- [Stated problem]: Omit all images. Write out the rest of the material exactly.

--- Begin ---

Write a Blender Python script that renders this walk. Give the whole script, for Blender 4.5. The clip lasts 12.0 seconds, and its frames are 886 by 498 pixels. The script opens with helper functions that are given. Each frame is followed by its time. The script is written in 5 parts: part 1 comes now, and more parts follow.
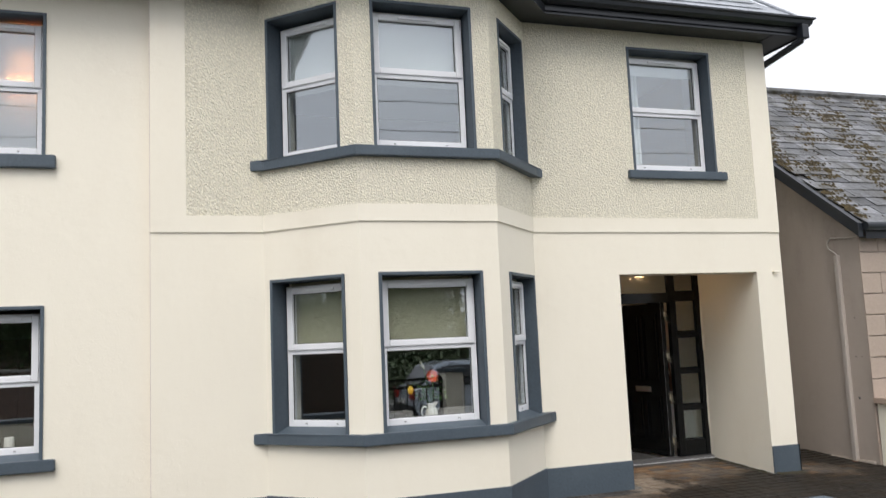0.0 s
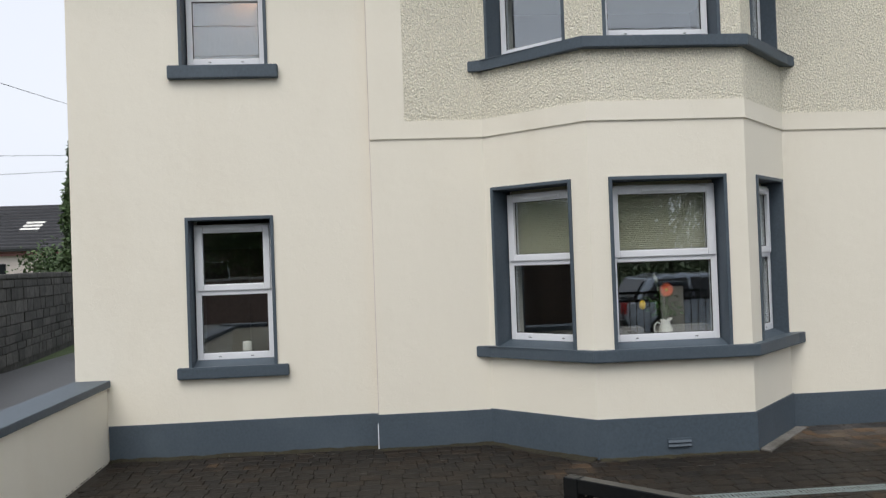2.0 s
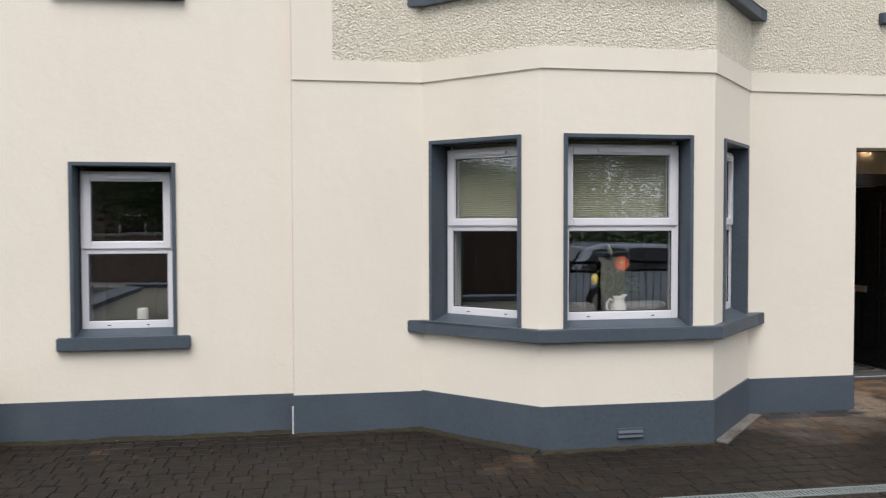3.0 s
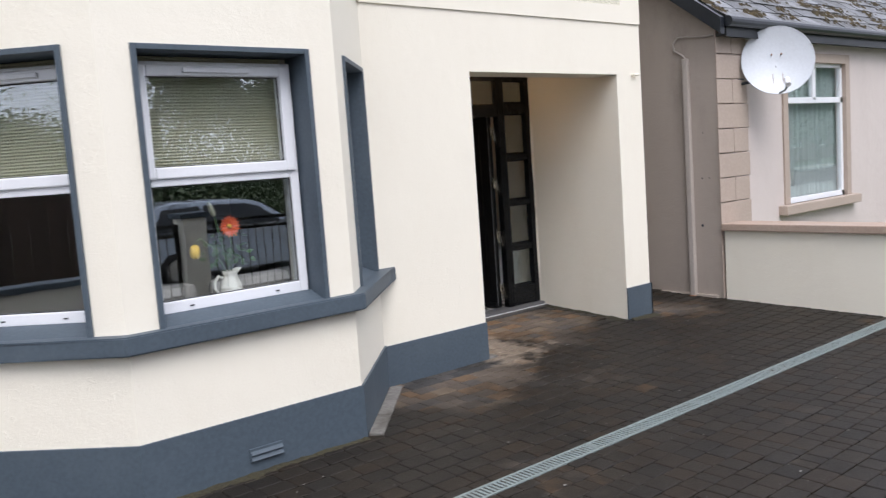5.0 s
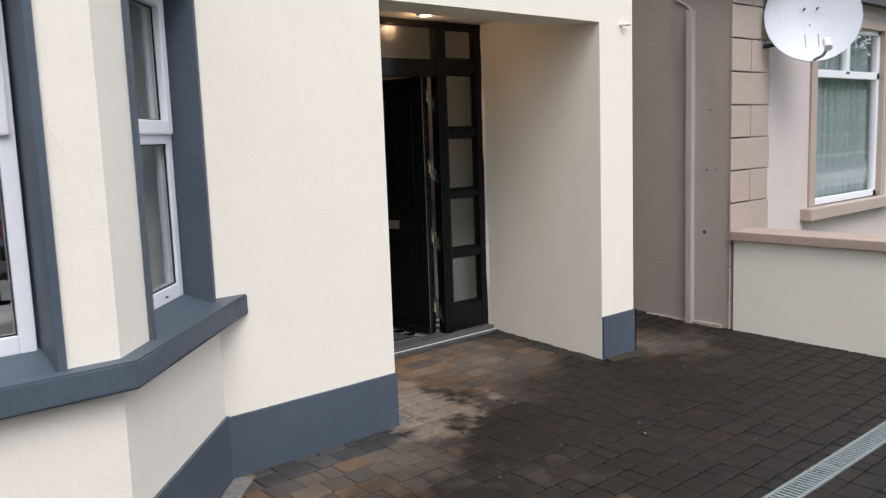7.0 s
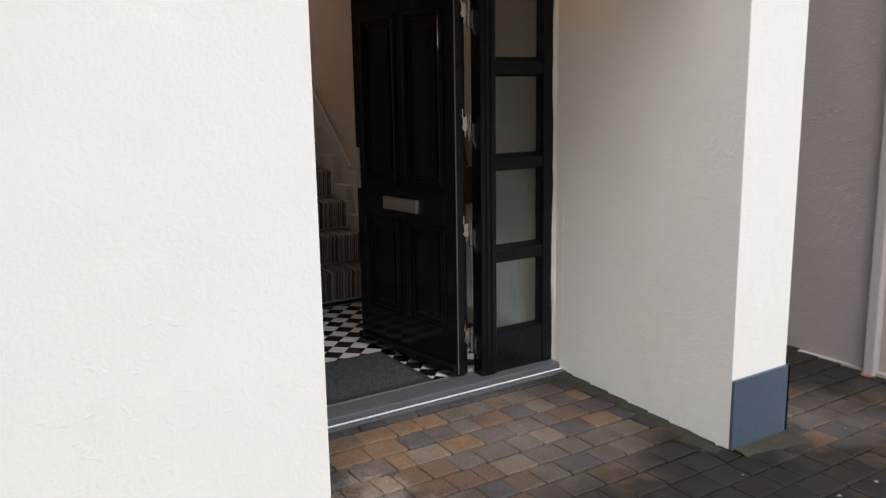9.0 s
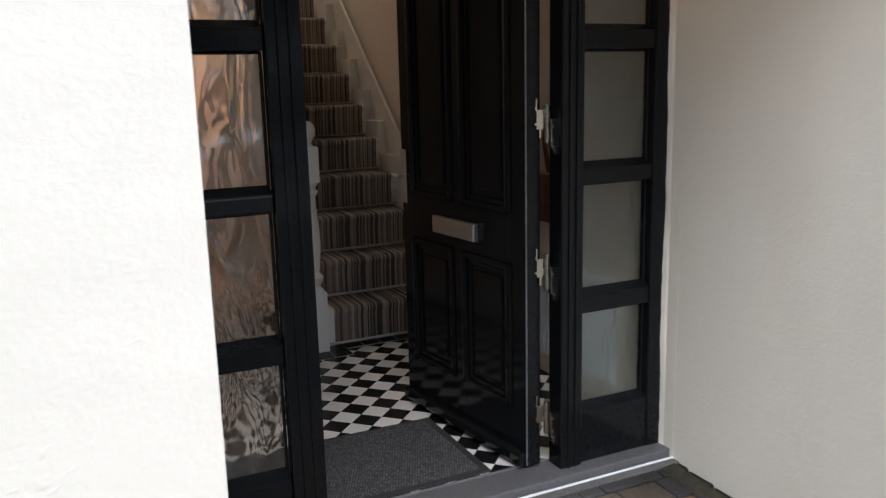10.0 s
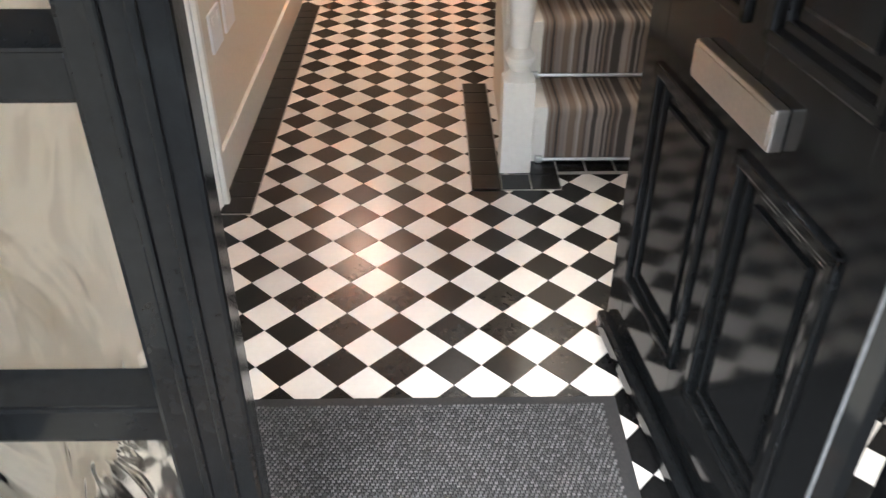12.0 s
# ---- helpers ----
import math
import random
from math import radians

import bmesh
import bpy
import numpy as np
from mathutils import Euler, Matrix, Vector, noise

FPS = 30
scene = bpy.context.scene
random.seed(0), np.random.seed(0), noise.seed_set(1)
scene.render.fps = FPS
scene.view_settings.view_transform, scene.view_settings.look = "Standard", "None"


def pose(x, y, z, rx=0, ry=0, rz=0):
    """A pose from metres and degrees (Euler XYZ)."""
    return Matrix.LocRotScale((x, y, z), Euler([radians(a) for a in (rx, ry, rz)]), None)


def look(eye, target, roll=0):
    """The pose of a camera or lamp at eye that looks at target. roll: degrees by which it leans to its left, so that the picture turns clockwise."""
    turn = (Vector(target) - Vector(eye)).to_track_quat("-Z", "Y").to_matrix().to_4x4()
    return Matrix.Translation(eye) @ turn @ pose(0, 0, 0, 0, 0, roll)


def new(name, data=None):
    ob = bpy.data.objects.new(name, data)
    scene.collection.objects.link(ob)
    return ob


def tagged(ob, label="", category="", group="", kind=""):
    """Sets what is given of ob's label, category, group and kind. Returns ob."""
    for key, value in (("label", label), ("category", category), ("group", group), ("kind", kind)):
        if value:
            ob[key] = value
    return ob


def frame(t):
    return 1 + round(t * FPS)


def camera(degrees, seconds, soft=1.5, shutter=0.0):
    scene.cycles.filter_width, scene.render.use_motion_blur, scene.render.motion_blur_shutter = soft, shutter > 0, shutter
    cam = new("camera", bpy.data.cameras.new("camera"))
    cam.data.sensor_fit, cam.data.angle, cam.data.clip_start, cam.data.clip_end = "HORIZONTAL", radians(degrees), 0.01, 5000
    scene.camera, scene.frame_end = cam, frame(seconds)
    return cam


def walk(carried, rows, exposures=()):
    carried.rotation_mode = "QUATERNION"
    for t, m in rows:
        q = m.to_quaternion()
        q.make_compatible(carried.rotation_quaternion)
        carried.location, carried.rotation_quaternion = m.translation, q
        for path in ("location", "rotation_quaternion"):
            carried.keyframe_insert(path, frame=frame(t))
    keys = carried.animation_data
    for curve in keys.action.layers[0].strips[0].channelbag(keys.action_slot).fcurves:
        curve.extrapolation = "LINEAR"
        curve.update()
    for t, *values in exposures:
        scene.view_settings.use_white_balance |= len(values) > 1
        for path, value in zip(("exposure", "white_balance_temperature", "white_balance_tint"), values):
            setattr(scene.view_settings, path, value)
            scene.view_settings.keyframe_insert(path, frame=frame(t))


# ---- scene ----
cam = camera(56.8, 12.0, 1.2, 0.25)
METRES, EYE, TILT, LEAN, TURN = 11.118, 1.635, 0.0, 0.0, -18.4
ROWS = [
    (0.0, 0.0, 0.0, 0.0, 0.28, 6.42, 2.5),
    (0.5, -0.0012, 0.0009, 0.0015, 3.67, 10.09, 2.31),
    (1.0, -0.0058, 0.0038, 0.0014, 9.09, 9.23, 1.02),
    (1.5, -0.017, 0.0205, -0.0002, 14.27, 5.36, 1.15),
    (2.0, -0.0303, 0.0433, -0.0004, 13.82, 0.86, 2.06),
    (2.5, -0.0383, 0.0812, -0.0, 12.82, -1.25, 1.22),
    (4.5, -0.0807, 0.2413, -0.0011, -14.15, -4.33, 2.04),
    (5.0, -0.0644, 0.2806, -0.0037, -21.34, -6.1, 4.04),
    (5.5, -0.0416, 0.325, -0.0055, -24.51, -7.02, 4.42),
    (6.0, -0.0128, 0.366, -0.0063, -25.99, -7.14, 3.69),
    (6.5, 0.0173, 0.4082, -0.0071, -24.56, -7.07, 2.35),
    (7.0, 0.0481, 0.451, -0.0082, -22.72, -7.66, 2.02),
    (9.0, 0.1588, 0.6302, -0.0148, -14.64, -10.88, 0.96),
    (9.5, 0.1814, 0.6807, -0.0174, -11.37, -10.81, 1.32),
    (10.0, 0.1981, 0.7299, -0.0171, -7.32, -11.46, 1.39),
    (10.5, 0.2152, 0.7768, -0.0171, -1.46, -12.73, 0.97),
    (11.0, 0.2256, 0.8255, -0.0171, 4.47, -19.34, -0.14),
    (11.5, 0.2301, 0.8652, -0.0188, 8.88, -29.57, -0.99),
    (12.0, 0.2307, 0.8987, -0.0199, 17.42, -34.39, -0.15),
]

# ---- light ----
EXPOSURES = [(0.0, 0.45, 6550, 12), (0.5, 0.25, 6400, 9), (1.0, 0.02, 6380, 8), (1.5, 0.06, 6350, 8), (2.0, 0.08, 6400, 11), (2.5, 0.2, 6550, 15), (4.5, 0.5, 6150, 16), (5.5, 0.7, 6150, 16), (7.0, 0.54, 6200, 16), (9.0, 0.64, 5950, 16),
             (10.0, 0.84, 5850, 14), (10.5, 2.05, 5750, 11), (11.0, 3.2, 5600, 12), (11.5, 3.12, 5800, 10), (12.0, 3.06, 5950, 10)]
walk(cam, [(t, pose(0, 0, EYE, TILT, LEAN, TURN) @ pose(METRES * x, METRES * y, METRES * z, 90 + pitch, roll, yaw)) for t, x, y, z, yaw, pitch, roll in ROWS], EXPOSURES)

world = bpy.data.worlds.new("overcast_sky")
scene.world = world
world.use_nodes = True
wn = world.node_tree
wn.nodes.clear()
sky = wn.nodes.new("ShaderNodeTexSky")
sky.sky_type = "NISHITA"
sky.sun_disc = False
sky.sun_elevation, sky.sun_rotation = radians(55), radians(199)
sky.dust_density, sky.air_density, sky.ozone_density = 4.0, 1.2, 1.0
flat = wn.nodes.new("ShaderNodeHueSaturation")
flat.inputs["Saturation"].default_value = 0.22
cloud_map = wn.nodes.new("ShaderNodeTexCoord")
cloud = wn.nodes.new("ShaderNodeTexNoise")
cloud.inputs["Scale"].default_value = 3.0
cloud.inputs["Detail"].default_value = 5.0
cloud_ramp = wn.nodes.new("ShaderNodeValToRGB")
cloud_ramp.color_ramp.elements[0].color = (0.86, 0.88, 0.92, 1)
cloud_ramp.color_ramp.elements[1].color = (1.0, 1.0, 1.0, 1)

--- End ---

- [Correct result]:
Write a Blender Python script that renders this walk. Give the whole script, for Blender 4.5. The clip lasts 12.0 seconds, and its frames are 886 by 498 pixels. The script opens with helper functions that are given. Each frame is followed by its time. The script is written in 5 parts: part 1 comes now, and more parts follow.
0.0 s
2.0 s
3.0 s
5.0 s
7.0 s
9.0 s
10.0 s
12.0 s
# ---- helpers ----
import math
import random
from math import radians

import bmesh
import bpy
import numpy as np
from mathutils import Euler, Matrix, Vector, noise

FPS = 30
scene = bpy.context.scene
random.seed(0), np.random.seed(0), noise.seed_set(1)
scene.render.fps = FPS
scene.view_settings.view_transform, scene.view_settings.look = "Standard", "None"


def pose(x, y, z, rx=0, ry=0, rz=0):
    """A pose from metres and degrees (Euler XYZ)."""
    return Matrix.LocRotScale((x, y, z), Euler([radians(a) for a in (rx, ry, rz)]), None)


def look(eye, target, roll=0):
    """The pose of a camera or lamp at eye that looks at target. roll: degrees by which it leans to its left, so that the picture turns clockwise."""
    turn = (Vector(target) - Vector(eye)).to_track_quat("-Z", "Y").to_matrix().to_4x4()
    return Matrix.Translation(eye) @ turn @ pose(0, 0, 0, 0, 0, roll)


def new(name, data=None):
    ob = bpy.data.objects.new(name, data)
    scene.collection.objects.link(ob)
    return ob


def tagged(ob, label="", category="", group="", kind=""):
    """Sets what is given of ob's label, category, group and kind. Returns ob."""
    for key, value in (("label", label), ("category", category), ("group", group), ("kind", kind)):
        if value:
            ob[key] = value
    return ob


def frame(t):
    return 1 + round(t * FPS)


def camera(degrees, seconds, soft=1.5, shutter=0.0):
    scene.cycles.filter_width, scene.render.use_motion_blur, scene.render.motion_blur_shutter = soft, shutter > 0, shutter
    cam = new("camera", bpy.data.cameras.new("camera"))
    cam.data.sensor_fit, cam.data.angle, cam.data.clip_start, cam.data.clip_end = "HORIZONTAL", radians(degrees), 0.01, 5000
    scene.camera, scene.frame_end = cam, frame(seconds)
    return cam


def walk(carried, rows, exposures=()):
    carried.rotation_mode = "QUATERNION"
    for t, m in rows:
        q = m.to_quaternion()
        q.make_compatible(carried.rotation_quaternion)
        carried.location, carried.rotation_quaternion = m.translation, q
        for path in ("location", "rotation_quaternion"):
            carried.keyframe_insert(path, frame=frame(t))
    keys = carried.animation_data
    for curve in keys.action.layers[0].strips[0].channelbag(keys.action_slot).fcurves:
        curve.extrapolation = "LINEAR"
        curve.update()
    for t, *values in exposures:
        scene.view_settings.use_white_balance |= len(values) > 1
        for path, value in zip(("exposure", "white_balance_temperature", "white_balance_tint"), values):
            setattr(scene.view_settings, path, value)
            scene.view_settings.keyframe_insert(path, frame=frame(t))


# ---- scene ----
cam = camera(56.8, 12.0, 1.2, 0.25)
METRES, EYE, TILT, LEAN, TURN = 11.118, 1.635, 0.0, 0.0, -18.4
ROWS = [
    (0.0, 0.0, 0.0, 0.0, 0.28, 6.42, 2.5),
    (0.5, -0.0012, 0.0009, 0.0015, 3.67, 10.09, 2.31),
    (1.0, -0.0058, 0.0038, 0.0014, 9.09, 9.23, 1.02),
    (1.5, -0.017, 0.0205, -0.0002, 14.27, 5.36, 1.15),
    (2.0, -0.0303, 0.0433, -0.0004, 13.82, 0.86, 2.06),
    (2.5, -0.0383, 0.0812, -0.0, 12.82, -1.25, 1.22),
    (4.5, -0.0807, 0.2413, -0.0011, -14.15, -4.33, 2.04),
    (5.0, -0.0644, 0.2806, -0.0037, -21.34, -6.1, 4.04),
    (5.5, -0.0416, 0.325, -0.0055, -24.51, -7.02, 4.42),
    (6.0, -0.0128, 0.366, -0.0063, -25.99, -7.14, 3.69),
    (6.5, 0.0173, 0.4082, -0.0071, -24.56, -7.07, 2.35),
    (7.0, 0.0481, 0.451, -0.0082, -22.72, -7.66, 2.02),
    (9.0, 0.1588, 0.6302, -0.0148, -14.64, -10.88, 0.96),
    (9.5, 0.1814, 0.6807, -0.0174, -11.37, -10.81, 1.32),
    (10.0, 0.1981, 0.7299, -0.0171, -7.32, -11.46, 1.39),
    (10.5, 0.2152, 0.7768, -0.0171, -1.46, -12.73, 0.97),
    (11.0, 0.2256, 0.8255, -0.0171, 4.47, -19.34, -0.14),
    (11.5, 0.2301, 0.8652, -0.0188, 8.88, -29.57, -0.99),
    (12.0, 0.2307, 0.8987, -0.0199, 17.42, -34.39, -0.15),
]

# ---- light ----
EXPOSURES = [(0.0, 0.45, 6550, 12), (0.5, 0.25, 6400, 9), (1.0, 0.02, 6380, 8), (1.5, 0.06, 6350, 8), (2.0, 0.08, 6400, 11), (2.5, 0.2, 6550, 15), (4.5, 0.5, 6150, 16), (5.5, 0.7, 6150, 16), (7.0, 0.54, 6200, 16), (9.0, 0.64, 5950, 16),
             (10.0, 0.84, 5850, 14), (10.5, 2.05, 5750, 11), (11.0, 3.2, 5600, 12), (11.5, 3.12, 5800, 10), (12.0, 3.06, 5950, 10)]
walk(cam, [(t, pose(0, 0, EYE, TILT, LEAN, TURN) @ pose(METRES * x, METRES * y, METRES * z, 90 + pitch, roll, yaw)) for t, x, y, z, yaw, pitch, roll in ROWS], EXPOSURES)

world = bpy.data.worlds.new("overcast_sky")
scene.world = world
world.use_nodes = True
wn = world.node_tree
wn.nodes.clear()
sky = wn.nodes.new("ShaderNodeTexSky")
sky.sky_type = "NISHITA"
sky.sun_disc = False
sky.sun_elevation, sky.sun_rotation = radians(55), radians(199)
sky.dust_density, sky.air_density, sky.ozone_density = 4.0, 1.2, 1.0
flat = wn.nodes.new("ShaderNodeHueSaturation")
flat.inputs["Saturation"].default_value = 0.22
cloud_map = wn.nodes.new("ShaderNodeTexCoord")
cloud = wn.nodes.new("ShaderNodeTexNoise")
cloud.inputs["Scale"].default_value = 3.0
cloud.inputs["Detail"].default_value = 5.0
cloud_ramp = wn.nodes.new("ShaderNodeValToRGB")
cloud_ramp.color_ramp.elements[0].color = (0.86, 0.88, 0.92, 1)
cloud_ramp.color_ramp.elements[1].color = (1.0, 1.0, 1.0, 1)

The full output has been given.